## BEGIN

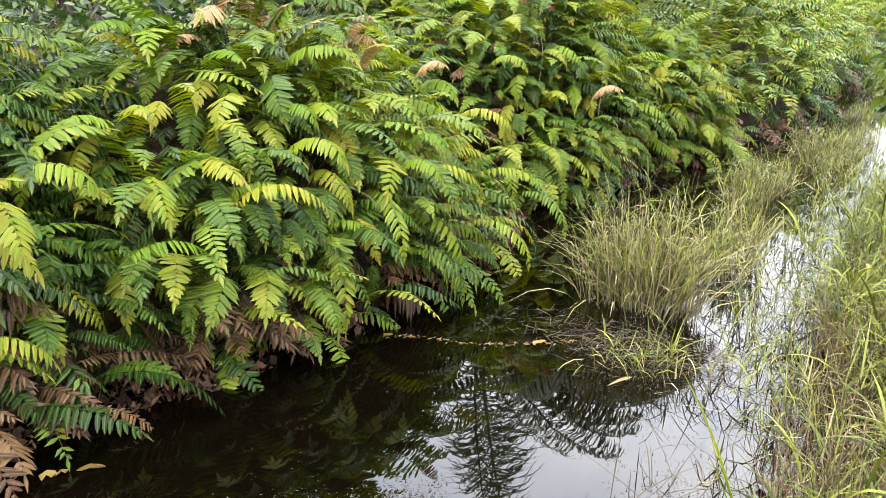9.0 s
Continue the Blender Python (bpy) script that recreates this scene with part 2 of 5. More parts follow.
# ---------------------------------------------------------------- mesh helpers
def mesh_of(name, verts, faces, mat, along=None, smooth=True, across=None):
    me = bpy.data.meshes.new(name)
    verts = np.asarray(verts, dtype=np.float32).reshape(-1, 3)
    loops = np.fromiter((i for f in faces for i in f), dtype=np.int32) if not isinstance(faces, np.ndarray) else faces.astype(np.int32).ravel()
    sizes = np.fromiter((len(f) for f in faces), dtype=np.int32) if not isinstance(faces, np.ndarray) else np.full(len(faces), faces.shape[1], dtype=np.int32)
    me.vertices.add(len(verts))
    me.vertices.foreach_set("co", verts.ravel())
    me.loops.add(len(loops))
    me.loops.foreach_set("vertex_index", loops)
    me.polygons.add(len(sizes))
    starts = np.concatenate([[0], np.cumsum(sizes)[:-1]]).astype(np.int32)
    me.polygons.foreach_set("loop_start", starts)
    me.polygons.foreach_set("use_smooth", np.full(len(sizes), smooth))
    if along is not None:
        at = me.attributes.new("along", "FLOAT", "POINT")
        at.data.foreach_set("value", np.asarray(along, dtype=np.float32))
    if across is not None:
        me.attributes.new("across", "FLOAT", "POINT").data.foreach_set("value", np.asarray(across, dtype=np.float32))
    me.materials.append(mat)
    me.update(calc_edges=True)
    return me


def part(name, me, parent, m=None, label=""):
    ob = new(name, me)
    ob.parent = parent
    if m is not None:
        ob.matrix_basis = m
    if label:
        tagged(ob, label)
    return ob


def thing(name, m, label, category, group="", kind=""):
    ob = new(name)
    ob.empty_display_size = 0.1
    ob.matrix_basis = m
    return tagged(ob, label, category, group, kind)


class Build:
    """Collects vertices and faces of one mesh."""

    def __init__(self):
        self.v, self.f, self.a, self.c = [], [], [], []

    def strip(self, pts, wdirs, widths, fold=0.0, ups=None, along=None):
        """A leaf blade along pts; folded along its midrib when fold is given; ends in a point where the width is 0."""
        rows = []
        for i, (p, w, h) in enumerate(zip(pts, wdirs, widths)):
            k = len(self.v)
            al = along[i] if along is not None else 0.0
            if h < 1e-6:
                self.v.append(p)
                self.a.append(al)
                self.c.append(2.0)
                rows.append((k,))
            elif fold:
                u = ups[i]
                self.v += [p - w * h + u * fold * h, p, p + w * h + u * fold * h]
                self.a += [al] * 3
                self.c += [1.0, 2.0, 3.0]
                rows.append((k, k + 1, k + 2))
            else:
                self.v += [p - w * h, p + w * h]
                self.a += [al] * 2
                self.c += [1.0, 3.0]
                rows.append((k, k + 1))
        for a, b in zip(rows[:-1], rows[1:]):
            n = max(len(a), len(b))
            for j in range(n - 1):
                if len(a) == 1:
                    self.f.append((a[0], b[j + 1], b[j]))
                elif len(b) == 1:
                    self.f.append((a[j], a[j + 1], b[0]))
                else:
                    self.f.append((a[j], a[j + 1], b[j + 1], b[j]))

    def tube(self, pts, radii, sides=6, al=0.0, cap=True):
        pts = [Vector(p) for p in pts]
        start = len(self.v)
        side = None
        for i, p in enumerate(pts):
            t = (pts[min(i + 1, len(pts) - 1)] - pts[max(i - 1, 0)]).normalized()
            if side is None:
                side = t.orthogonal().normalized()
            side = (side - t * side.dot(t)).normalized()
            up = t.cross(side)
            for k in range(sides):
                a = 2 * math.pi * k / sides
                self.v.append(p + (side * math.cos(a) + up * math.sin(a)) * radii[i])
                self.a.append(al)
                self.c.append(2.5)
        for i in range(len(pts) - 1):
            for k in range(sides):
                a, b = start + i * sides + k, start + i * sides + (k + 1) % sides
                self.f.append((a, b, b + sides, a + sides))
        if cap:
            self.f.append(tuple(start + (len(pts) - 1) * sides + k for k in range(sides)))
            self.f.append(tuple(start + k for k in reversed(range(sides))))

    def mesh(self, name, mat, smooth=True):
        return mesh_of(name, np.array([tuple(v) for v in self.v]), self.f, mat, self.a, smooth, self.c)


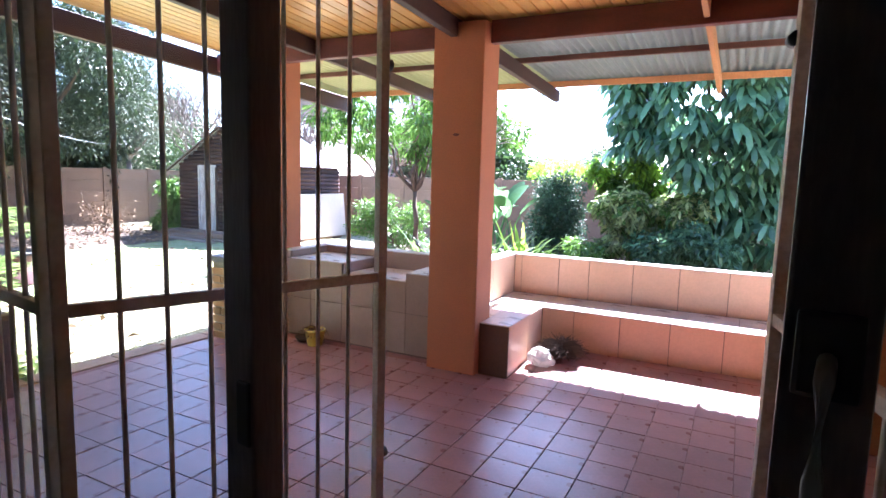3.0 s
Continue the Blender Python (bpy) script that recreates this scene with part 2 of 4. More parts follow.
def tube(points, radius, name="tube", sides=8):
    """A mesh tube along points, with one radius or a list of them."""
    pts = [Vector(p) for p in points]
    rad = radius if isinstance(radius, (list, tuple)) else [radius] * len(pts)
    bm = bmesh.new()
    rings = []
    for i, p in enumerate(pts):
        d = (pts[min(i + 1, len(pts) - 1)] - pts[max(i - 1, 0)]).normalized()
        q = d.to_track_quat("Z", "Y")
        rings.append([bm.verts.new(p + q @ Vector((math.cos(k * math.tau / sides) * rad[i], math.sin(k * math.tau / sides) * rad[i], 0)))
                      for k in range(sides)])
    for a, b in zip(rings, rings[1:]):
        for k in range(sides):
            bm.faces.new((a[k], a[(k + 1) % sides], b[(k + 1) % sides], b[k]))
    bm.faces.new(rings[0][::-1])
    bm.faces.new(rings[-1])
    return bm


def lathe(profile, sides=24):
    """A turned shape from (radius, height) pairs."""
    bm = bmesh.new()
    rings = [[bm.verts.new((r * math.cos(k * math.tau / sides), r * math.sin(k * math.tau / sides), z)) for k in range(sides)] for r, z in profile]
    for a, b in zip(rings, rings[1:]):
        for k in range(sides):
            bm.faces.new((a[k], a[(k + 1) % sides], b[(k + 1) % sides], b[k]))
    return bm


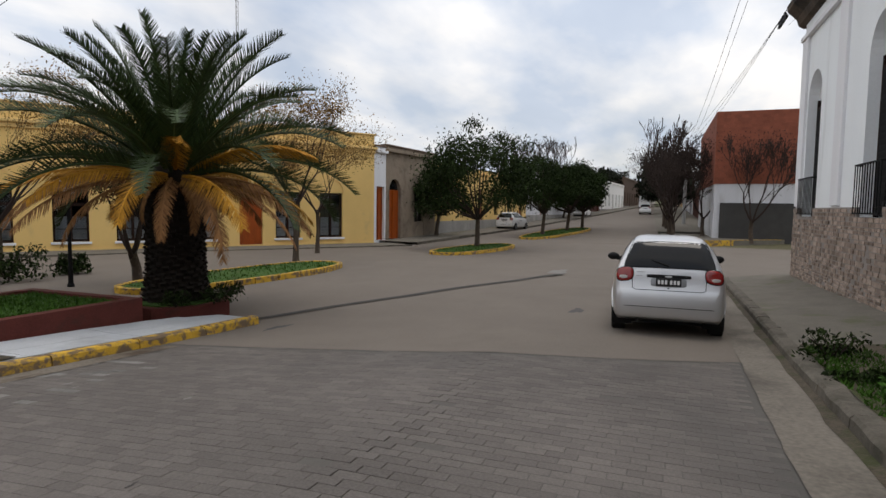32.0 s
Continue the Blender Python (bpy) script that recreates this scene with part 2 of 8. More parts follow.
# ---- building helpers ----
def part(name, bm, material, parent=None, label=""):
    me = bpy.data.meshes.new(name)
    bm.normal_update()
    bm.to_mesh(me)
    bm.free()
    me.materials.append(material)
    ob = new(name, me)
    if parent is not None:
        ob.parent = parent
    if label:
        ob["label"] = label
    return ob


def thing(name, m, label, category, group="", kind=""):
    ob = new(name)
    ob.matrix_world = m
    ob.empty_display_size = 0.2
    return tagged(ob, label, category, group, kind)


def smooth(ob):
    for p in ob.data.polygons:
        p.use_smooth = True
    return ob


def box(bm, x0, x1, y0, y1, z0, z1):
    vs = [bm.verts.new((x, y, z)) for x in (x0, x1) for y in (y0, y1) for z in (z0, z1)]
    for f in ((0, 1, 3, 2), (4, 6, 7, 5), (0, 4, 5, 1), (2, 3, 7, 6), (0, 2, 6, 4), (1, 5, 7, 3)):
        bm.faces.new([vs[i] for i in f])
    return bm


def boxes(*args):
    bm = bmesh.new()
    for a in args:
        box(bm, *a)
    return bm


def bevel_box(x0, x1, y0, y1, z0, z1, r=0.01, seg=2):
    bm = box(bmesh.new(), x0, x1, y0, y1, z0, z1)
    bmesh.ops.recalc_face_normals(bm, faces=bm.faces)
    bmesh.ops.bevel(bm, geom=bm.edges[:], offset=r, segments=seg, affect="EDGES", profile=0.5)
    return bm


def unit_block(name, material, bev=0.12):
    """A shared unit block with chamfered front edges, for pieces that are scaled to size."""
    me = bpy.data.meshes.new(name)
    a = 0.5
    b = 0.5 - bev * 0.25
    vs = [(-a, a, -a), (a, a, -a), (a, a, a), (-a, a, a), (-a, -a + bev, -a), (a, -a + bev, -a), (a, -a + bev, a), (-a, -a + bev, a), (-b, -a, -b), (b, -a, -b), (b, -a, b), (-b, -a, b)]
    fs = [(8, 9, 10, 11)] + [(i, (i + 1) % 4, (i + 1) % 4 + 4, i + 4) for i in range(4)] + [(i + 4, (i + 1) % 4 + 4, (i + 1) % 4 + 8, i + 8) for i in range(4)]
    me.from_pydata(vs, [], fs)
    me.materials.append(material)
    return me


def piece(name, me, parent, x0, x1, y0, y1, z0, z1):
    ob = new(name, me)
    ob.parent = parent
    ob.location = ((x0 + x1) / 2, (y0 + y1) / 2, (z0 + z1) / 2)
    ob.scale = (x1 - x0, y1 - y0, z1 - z0)
    return ob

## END

Within the listing above, give again exactly every line from the line with "5. More parts follow." through the line with "self.v, self.f, self.a, self.c", both included, and no other line.

▸ Response for this exercise:
Continue the Blender Python (bpy) script that recreates this scene with part 2 of 5. More parts follow.
# ---------------------------------------------------------------- mesh helpers
def mesh_of(name, verts, faces, mat, along=None, smooth=True, across=None):
    me = bpy.data.meshes.new(name)
    verts = np.asarray(verts, dtype=np.float32).reshape(-1, 3)
    loops = np.fromiter((i for f in faces for i in f), dtype=np.int32) if not isinstance(faces, np.ndarray) else faces.astype(np.int32).ravel()
    sizes = np.fromiter((len(f) for f in faces), dtype=np.int32) if not isinstance(faces, np.ndarray) else np.full(len(faces), faces.shape[1], dtype=np.int32)
    me.vertices.add(len(verts))
    me.vertices.foreach_set("co", verts.ravel())
    me.loops.add(len(loops))
    me.loops.foreach_set("vertex_index", loops)
    me.polygons.add(len(sizes))
    starts = np.concatenate([[0], np.cumsum(sizes)[:-1]]).astype(np.int32)
    me.polygons.foreach_set("loop_start", starts)
    me.polygons.foreach_set("use_smooth", np.full(len(sizes), smooth))
    if along is not None:
        at = me.attributes.new("along", "FLOAT", "POINT")
        at.data.foreach_set("value", np.asarray(along, dtype=np.float32))
    if across is not None:
        me.attributes.new("across", "FLOAT", "POINT").data.foreach_set("value", np.asarray(across, dtype=np.float32))
    me.materials.append(mat)
    me.update(calc_edges=True)
    return me


def part(name, me, parent, m=None, label=""):
    ob = new(name, me)
    ob.parent = parent
    if m is not None:
        ob.matrix_basis = m
    if label:
        tagged(ob, label)
    return ob


def thing(name, m, label, category, group="", kind=""):
    ob = new(name)
    ob.empty_display_size = 0.1
    ob.matrix_basis = m
    return tagged(ob, label, category, group, kind)


class Build:
    """Collects vertices and faces of one mesh."""

    def __init__(self):
        self.v, self.f, self.a, self.c = [], [], [], []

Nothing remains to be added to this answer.